Because of his passionate advocacy of modern German art Heise was dismissed from his post during the Gleichschaltung, on 29 September 1933, although he remained in it until 1 January 1934. Between 1928 and 1933 he lived in the Zöllnerhaus ("Tax or customs collector's house") at the Burgtor in Lübeck, previously the residence of the author Ida Boy-Ed.

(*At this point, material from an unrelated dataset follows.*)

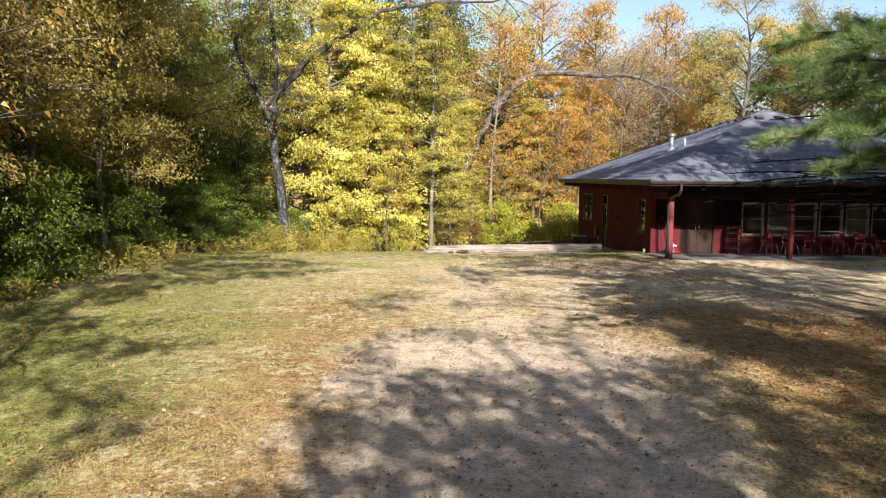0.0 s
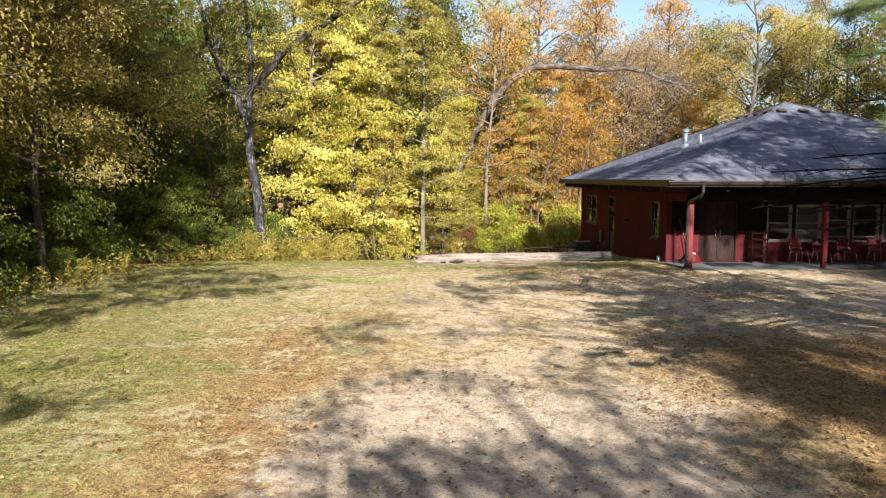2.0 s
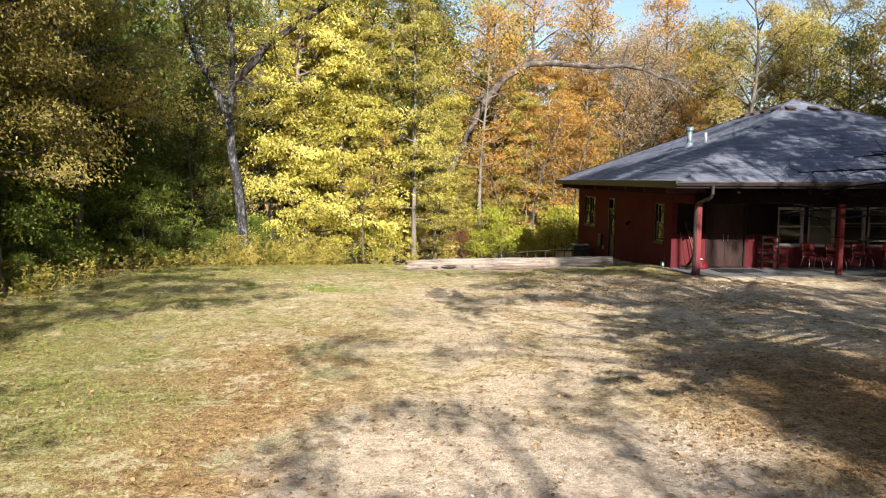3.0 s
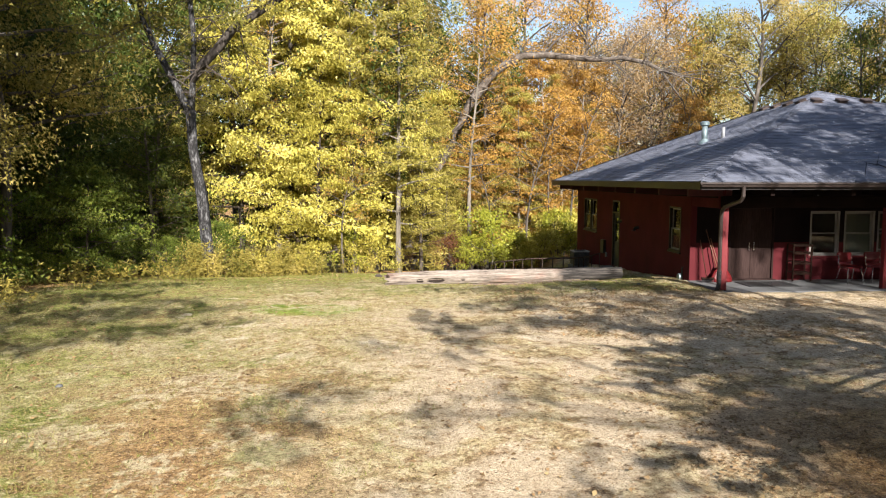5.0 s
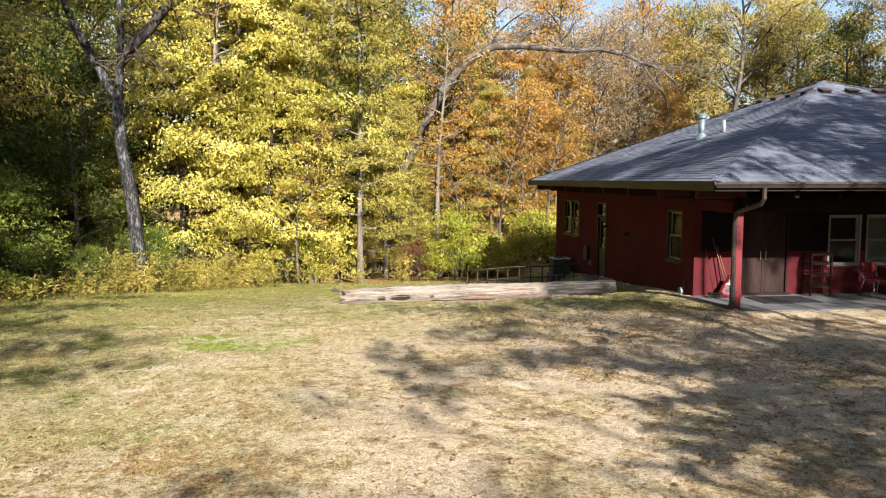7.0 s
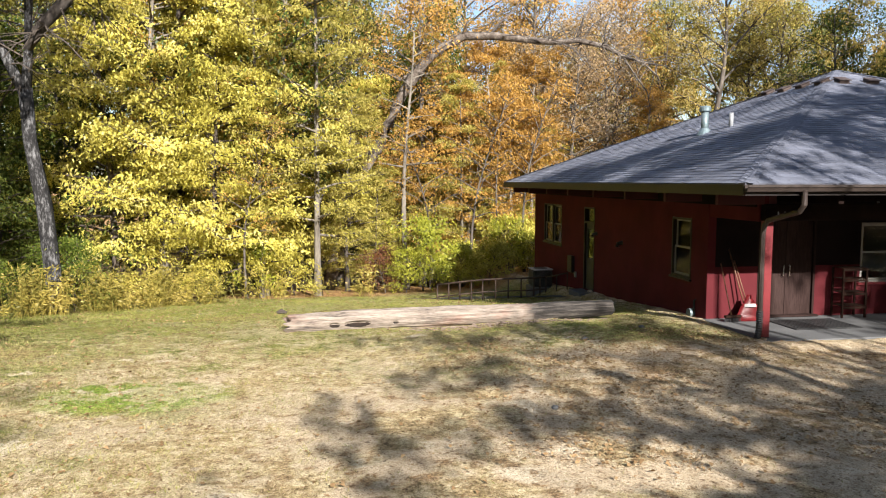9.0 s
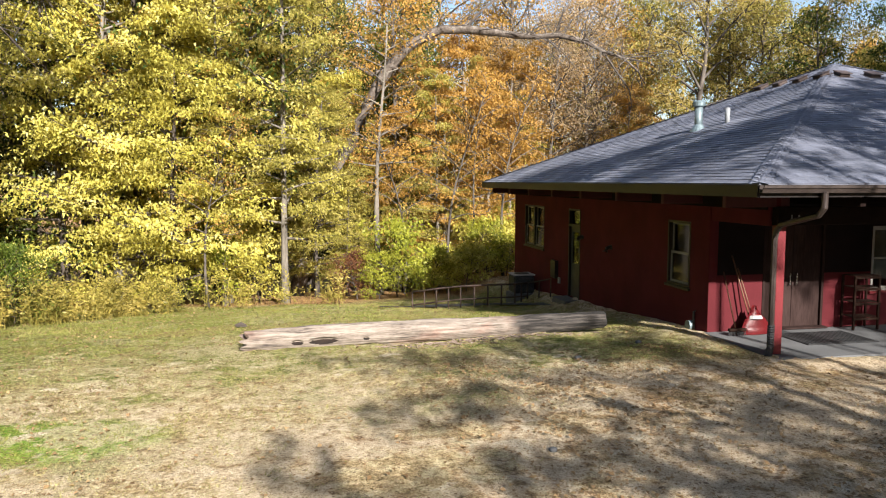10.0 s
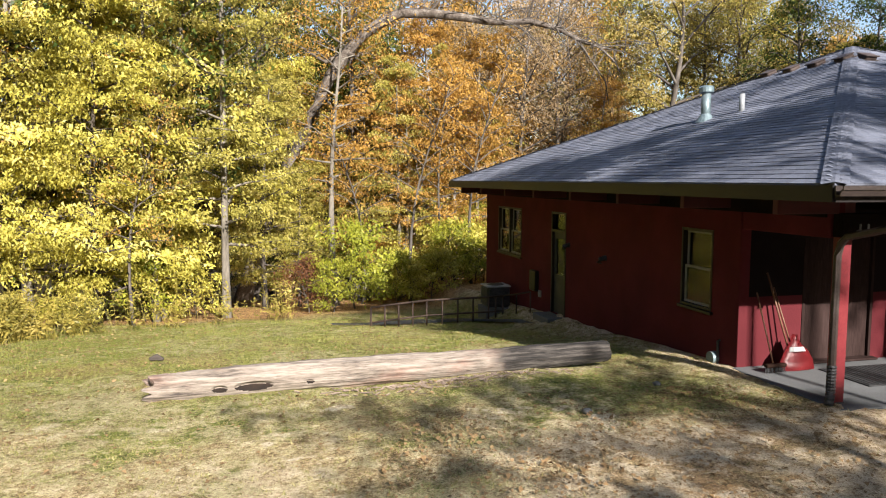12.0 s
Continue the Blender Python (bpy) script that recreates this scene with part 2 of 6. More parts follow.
def log_material():
    """Bleached wood with dark cracks along it, pinkish rot and grey weathering."""
    m, nt, nd, lk, bs = nodes_of("bleached_log_wood")
    streak = noise_tex(nt, 16.0, 5, 0.65, stretch=(0.07, 1, 1))
    patch = noise_tex(nt, 1.5, 4, 0.6, stretch=(0.5, 1, 1))
    grain = noise_tex(nt, 45.0, 3, 0.6, stretch=(0.12, 1, 1))
    pale = ramp(nt, calc(nt, "ADD", calc(nt, "MULTIPLY", streak, 0.6), calc(nt, "MULTIPLY", grain, 0.4)), [(0.36, (0.05, 0.04, 0.033)), (0.46, (0.165, 0.134, 0.108)), (0.62, (0.3, 0.255, 0.212))])
    rot = ramp(nt, streak, [(0.35, (0.07, 0.042, 0.032)), (0.5, (0.2, 0.13, 0.1)), (0.65, (0.34, 0.255, 0.205))])
    col = mixed(nt, ramp(nt, patch, [(0.53, (0, 0, 0)), (0.63, (1, 1, 1))]), pale, rot)
    # grey bark still clinging towards the thin end
    sep = nd.new("ShaderNodeSeparateXYZ")
    lk.new(nd.new("ShaderNodeTexCoord").outputs["Object"], sep.inputs[0])
    cling = calc(nt, "ADD", calc(nt, "MULTIPLY", sep.outputs[0], 0.5), calc(nt, "ADD", calc(nt, "MULTIPLY", patch, 0.9), calc(nt, "MULTIPLY", streak, 0.5)))
    bark = ramp(nt, streak, [(0.4, (0.005, 0.004, 0.003)), (0.5, (0.024, 0.02, 0.017)), (0.66, (0.085, 0.074, 0.064))])
    col = mixed(nt, ramp(nt, calc(nt, "MULTIPLY", cling, 0.5), [(0.74, (0, 0, 0)), (0.82, (1, 1, 1))]), col, bark)
    lk.new(col, bs.inputs["Base Color"])
    bs.inputs["Roughness"].default_value = 0.9
    bumped(nt, bs, calc(nt, "ADD", streak, calc(nt, "MULTIPLY", grain, 0.4)), 0.7, 0.03)
    return m


GROUND = ground_material()
RED = surface("red_paint", (0.065, 0.0115, 0.0145), (0.088, 0.0155, 0.019), (0.114, 0.021, 0.0255), 0.9, 60, 0.85, 0.12, gloss=0.1)
RAFTER_RED = surface("dull_red_rafter_paint", (0.04, 0.008, 0.009), (0.065, 0.013, 0.014), (0.09, 0.02, 0.02), 2, 40, 0.7, 0.2)
# wall colour with the deep shade under the eaves put into it
SHADED_WALL = surface("shaded_porch_wall", (0.008, 0.006, 0.006), (0.013, 0.009, 0.009), (0.021, 0.014, 0.014), 0.9, 60, 0.88, 0.12, gloss=0.04)
RED_TRIM = surface("red_trim_paint", (0.09, 0.0075, 0.011), (0.13, 0.0115, 0.0155), (0.17, 0.02, 0.0235), 2.5, 50, 0.5, 0.15)
BROWN_TRIM = surface("brown_fascia_paint", (0.0055, 0.004, 0.004), (0.0095, 0.0066, 0.0062), (0.015, 0.0105, 0.0098), 1.5, 40, 0.45, 0.1)
SOFFIT = surface("dark_soffit_boards", (0.007, 0.0045, 0.004), (0.012, 0.0075, 0.0065), (0.02, 0.0115, 0.0095), 1.5, 40, 0.85, 0.2, gloss=0.05)
DOOR_WOOD = surface("weathered_door_wood", (0.017, 0.0105, 0.0092), (0.03, 0.0185, 0.0165), (0.052, 0.033, 0.03), 2.0, 35, 0.8, 0.25, stretch=(1, 1, 0.15), gloss=0.04)
DARK_WOOD = surface("dark_rack_wood", (0.009, 0.0045, 0.003), (0.018, 0.009, 0.006), (0.034, 0.017, 0.011), 3, 45, 0.7, 0.2, gloss=0.08)
HANDLE_WOOD = surface("worn_handle_wood", (0.08, 0.036, 0.02), (0.14, 0.066, 0.036), (0.2, 0.105, 0.06), 3, 60, 0.55, 0.1)
WHITE = surface("off_white_frame_paint", (0.17, 0.165, 0.15), (0.25, 0.24, 0.22), (0.33, 0.32, 0.29), 3, 60, 0.5, 0.08)
BLIND = surface("pale_window_blind", (0.13, 0.13, 0.12), (0.18, 0.18, 0.165), (0.22, 0.22, 0.2), 2, 50, 0.8, 0.0)
CONCRETE = surface("porch_concrete", (0.066, 0.067, 0.068), (0.102, 0.1045, 0.106), (0.14, 0.143, 0.145), 0.8, 45, 0.85, 0.25)
SHINGLE = surface("asphalt_shingle", (0.08, 0.087, 0.112), (0.143, 0.154, 0.192), (0.238, 0.25, 0.294), 1.1, 55, 0.85, 0.4, vary=0.36, gloss=0.2)
VENT_DARK = surface("dark_roof_vent", (0.035, 0.025, 0.022), (0.06, 0.042, 0.036), (0.09, 0.065, 0.055), 4, 50, 0.6, 0.1)
GALV = surface("galvanised_metal", (0.1, 0.14, 0.15), (0.17, 0.225, 0.24), (0.25, 0.3, 0.31), 6, 40, 0.5, 0.05, metal=0.5)
PVC = surface("pale_plastic_pipe", (0.17, 0.18, 0.19), (0.23, 0.24, 0.25), (0.29, 0.3, 0.31), 6, 60, 0.45, 0.04)
GUTTER = surface("brown_gutter_metal", (0.022, 0.016, 0.014), (0.042, 0.031, 0.027), (0.075, 0.06, 0.054), 2, 50, 0.42, 0.05, metal=0.2, gloss=0.5)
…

After the war he was the director of the Hamburger Kunsthalle from 1946 to 1956, and held a professorship at the University of Hamburg. The art-historical "Heise Collection", containing 9,000 titles, is today in the Staats- und Universitätsbibliothek Bremen ("State and University Library of Bremen"). He is counted as a significant champion of German classical modernism (Klassische Moderne).

== Writings ==

- (as editor) Unterhaltung mit Friedrich dem Großen (diaries of Henri de Catt 1758–1760, translated by Clara Hertz). Kiepenheuer: Weimar 1916.
- Norddeutsche Malerei. Studien zu ihrer Entwicklungsgeschichte im 15. Jahrhundert von Köln bis Hamburg). Wolff: Leipzig 1918.
- (as co-editor with Giovanni Mardersteig): Genius. Bilder und Aufsätze zu alter und neuer Kunst. Wolff: Munich 1920.
- Lübecker Plastik. Cohen: Bonn 1926.
- Lübecker Kunstpflege 1920–1933. Published on behalf of the Museum für Kunst- u. Kulturgeschichte. Lübeck 1934.
- Fabelwelt des Mittelalters. Phantasie- und Zierstücke Lübeckischer Werkleute aus drei Jahrhunderten. 120 photographs by W. Castelli. Rembrandt: Berlin 1936.
- Deutsche Bildschnitzer der Dürerzeit. Günther und Co.: Berlin c. 1940.
- Persönliche Erinnerungen an Aby Warburg. New York 1947.
- Der Lübecker Passionsaltar von Hans Memling. Ellermann: Hamburg 1950.
- Führer durch die Hamburger Kunsthalle. Christians: Hamburg 1955.
- (ed.): Rembrandt von Rijn, Die Nachtwache 1642. Reclam: Stuttgart 1957.
- Lovis Corinth. Bildnisse seiner Frau. Reclam: Stuttgart 1958.
- Der gegenwärtige Augenblick. Reden und Aufsätze aus vier Jahrzehnten. Gebr. Mann: Berlin 1960.
- Das Museum in Gegenwart und Zukunft. Festvortrag zur Jahrhundertfeier des Wallraf-Richartz-Museums. Cologne 1961.
- Grosse Zeichner des XIX. Jahrhunderts. Gebr. Mann: Berlin 1959.

== Bibliography ==

- Betthausen, P., Feist, P. H., Fork, C.: Metzler-Kunsthistoriker-Lexikon. Zweihundert Porträts deutschsprachiger Autoren aus vier Jahrhunderten, pp. 166–169. Metzler: Stuttgart u. a. 1999 ISBN 3-476-01535-1
- Enns, Abram: Kunst und Bürgertum. Die kontroversen zwanziger Jahre in Lübeck. Christians: Hamburg 1978 ISBN 3-7672-0571-8
- Heise, Carl Georg: Persönliche Erinnerungen an Aby Warburg (= Gratia 43); editing and commentary by Björn Biester and Hans-Michael Schäfer. Wiesbaden: Harrassowitz 2005 ISBN 3-447-05215-5
- Renger-Patzsch, A.: Lübeck. Mit einer Einleitung von Carl Georg Heise. Published on behalf of the Nordische Gesellschaft by Ernst Timm. Wasmuth: Berlin 1928 (jacket design by Alfred Mahlau)
- Westheider, Ortrud: Die neue Sicht der Dinge. Carl Georg Heises Lübecker Fotosammlung aus den 20er Jahren. Exhibition catalogue 1995. Kunsthalle: Hamburg 1985.